Surely part of the point of the Owl is to open our minds to new experiences, broaden our horizons and better acquaint ourselves with musical sub-genres not often found within the pages of NME or whatever The Mirror's pop music supplement is calling itself these days.  And we here in the Norwich wing of VO like to do things a little differently to the rest of the world (insert your own joke about siblings here). So it is that a clutch of us are heading to the Arts Centre to check out York's premier exponents of what my newspaper calls "anthemic metal", Glamour Of The Kill.  And,'s not pretty.

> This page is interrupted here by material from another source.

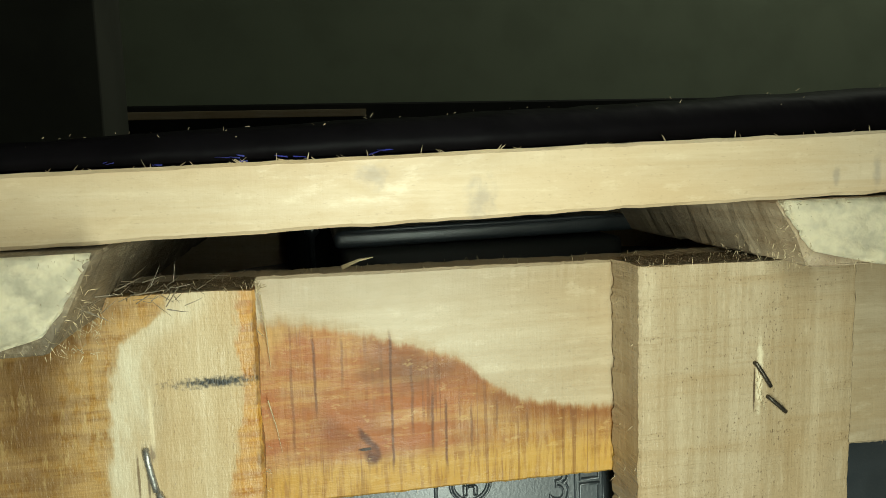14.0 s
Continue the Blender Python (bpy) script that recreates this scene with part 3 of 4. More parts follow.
# back and sides
for k, x0 in enumerate((-0.238, -0.118, 0.0, 0.125)):
    part("back_slat", plank("z", x0, x0 + 0.060, 0.3255, 0.342, -0.03, TOP, 20 + k, 0.0006, None, 0.006), WOOD_BACK, crate)
for k, (z0, z1) in enumerate(((0.0, 0.055), (0.2685, 0.3215), (0.492, TOP))):
    part("back_rail", plank("x", -0.2570, 0.2217, 0.312, 0.325, z0, z1, 30 + k, 0.0005, None, 0.006), WOOD_BACK, crate)
for side, x0 in (("right", 0.2055), ("left", -0.2570)):
    x = x0 + 0.0166 if side == "right" else x0 - 0.0133
    for k, (z0, z1) in enumerate(((0.0, 0.050), (0.268, 0.3245), (0.492, TOP))):
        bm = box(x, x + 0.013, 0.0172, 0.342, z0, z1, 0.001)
        part("side_rail", bm, WOOD_SIDE_SHADED, crate)
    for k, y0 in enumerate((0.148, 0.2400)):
        part("side_slat", plank("z", x0, x0 + 0.0163, y0, y0 + 0.068, -0.03, TOP, 40 + k, 0.0006, None, 0.006), WOOD_SIDE_SHADED, crate)
for k, (y0, y1) in enumerate(((0.018, 0.132), (0.1345, 0.232), (0.2345, 0.325))):
    part("base_board", plank("x", -0.240, 0.205, y0, y1, -0.018, -0.002, 50 + k, 0.0005, None, 0.006), WOOD_BACK, crate)
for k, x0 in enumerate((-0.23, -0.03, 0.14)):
    part("skid", box(x0, x0 + 0.06, 0.02, 0.32, -0.08, -0.0185, 0.001), WOOD_SIDE_SHADED, crate)


# ---- lid: two battens over the frame, boards across them, black film on top ----
lid = thing("crate_lid", (-0.02, 0.15, TOP), "raised lid of pale boards on splintered battens over the crate", "lid")


def lid_tilt(p):
    p[0] += 0.022 * (p[2] + 0.07)
    return p


def ragged_batten(x0, x1, y0, z0, z1, seed, slope):
    def bend(p):
        w, d, t = p
        front = max(0.0, 1 - (t - y0) / 0.012)
        if t < y0 + 0.004:
            p[2] += 0.002 * noise.noise(Vector((w * 160, d * 160, seed)))
        k = (z1 - d) / (z1 - z0)
        if w > (x0 + x1) / 2 and slope > 0:
            p[0] -= slope * k * 0.8
        if w < (x0 + x1) / 2 and slope < 0:
            p[0] -= slope * k * 0.8
        p[1] += 0.0012 * front * noise.noise(Vector((w * 220, seed, d * 200)))
        return p
    return plank("y", x0, x1, y0, 0.36, z0, z1, seed, 0.0012, bend, 0.003)


def batten_end(x0, x1, y0, z0, z1, seed, slope):
    """The lumpy, torn end grain that caps a batten."""
    bm = bmesh.new()
    grid = []
    for i in range(41):
        col = []
        for j in range(17):
            f, g = i / 40, j / 16
            x, z = x0 + (x1 - x0) * f, z0 + (z1 - z0) * g
            e = f if slope > 0 else 1 - f
            x -= slope * 0.8 * (1 - g) * e ** 3
            z += 0.0035 * max(0.0, e - 0.75) * 4 * (1 - g) ** 2
            lump = noise.noise(Vector((x * 170, z * 170, seed))) * 0.0020 + noise.noise(Vector((x * 600, z * 600, seed))) * 0.0014
            rim = min(1.0, 6 * min(f, 1 - f, g + 0.06, 1.06 - g))
            col.append(bm.verts.new((x + noise.noise(Vector((z * 500, seed, 1))) * 0.0008, y0 - 0.0010 - 0.0022 * rim + 0.6 * lump, z)))
        grid.append(col)
    for i in range(40):
        for j in range(16):
            bm.faces.new((grid[i][j], grid[i + 1][j], grid[i + 1][j + 1], grid[i][j + 1]))
    bmesh.ops.solidify(bm, geom=bm.faces[:], thickness=0.003)
    return bm


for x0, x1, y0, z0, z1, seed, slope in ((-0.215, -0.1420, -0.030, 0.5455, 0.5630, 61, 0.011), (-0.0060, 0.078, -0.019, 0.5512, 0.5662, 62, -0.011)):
    batten = part("batten", ragged_batten(x0, x1, y0, z0, z1, seed, slope), WOOD_BATTEN_SHADED if slope > 0 else WOOD_BATTEN, lid, "splintered batten with a fuzzy sawn end")
    part("batten_end", batten_end(x0, x1, y0, z0, z1, seed, slope), END_GRAIN, batten, "pale frayed end grain", True)
    rng = random.Random(seed)
    bm = bmesh.new()
    inner = x1 - 0.006 if slope > 0 else x0 + 0.006
    spots = [((rng.uniform(x0, x1), y0 + 0.001, rng.uniform(z0 + 0.001, 0.562)), (0, -1, -0.4)) for _ in range(200)]
    spots += [((inner + rng.uniform(-0.004, 0.004), y0 + rng.uniform(0, 0.03), z0 + rng.uniform(0.0, 0.006)), (slope, -0.1, -0.6)) for _ in range(70)]
    rims = [((x0 + (x1 - x0) * rng.random(), y0 - 0.002, rng.choice((z0 + rng.uniform(0, 0.002), z1 - 0.001))), (0, -0.5, rng.choice((-1, 0.2)))) for _ in range(150)]
    rims += [(((x1 if slope > 0 else x0) - slope * 0.8 * rng.random(), y0 - 0.001, rng.uniform(z0, z1)), (slope * 60, -0.4, -0.5)) for _ in range(90)]
    fibres(bm, spots + rims, rng, 0.0017, 0.00008, 0.8)
    tagged(part("wood_fuzz", bm, FUZZ, batten), kind="stuff")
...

It must be said that this is not a world in which I feel comfortable.  Metal for me extends only about as far as AC/DC, and some metallers would probably do unspeakable things to my cat if I stood up amongst them and tried to place Australia's finest export in the same boat as the rubbish I am obliged to endure this evening.  The thing about AC/DC though is that, even though they do really only have one song, at least that song has a tune, and one you can whistle.  Every single time.  GOTK are so far removed from any concept of the tune it's laughable and, while they may argue that that's not really the point, well, to me, it is.  And while there must have been people living in LA in the mid-eighties who were reluctantly dragged along to a show by some new band called Guns N Roses only to have their heads pinned to the wall by the opening bars of "Welcome To The Jungle", there was never any threat of that happening here. 
So with so little happening on stage, the sparsely-populated crowd command all the attention, and quite a show they provide too.  They are bonkers, at one point lining up on separate sides of the floor before throwing themselves headlong into each other like some crazed Robot Wars-inspired line dance.  And the best thing?  If one of them goes to ground amidst the mayhem, the rest of the "throng" cease kicking the shit out of each other to help their fellow reveller to his feet.  It's strangely touching...
And so much more fun than the lumpen dirge being served up by our headliners.  So yes, my horizons have been suitably broadened.  Now can we have some more indie please?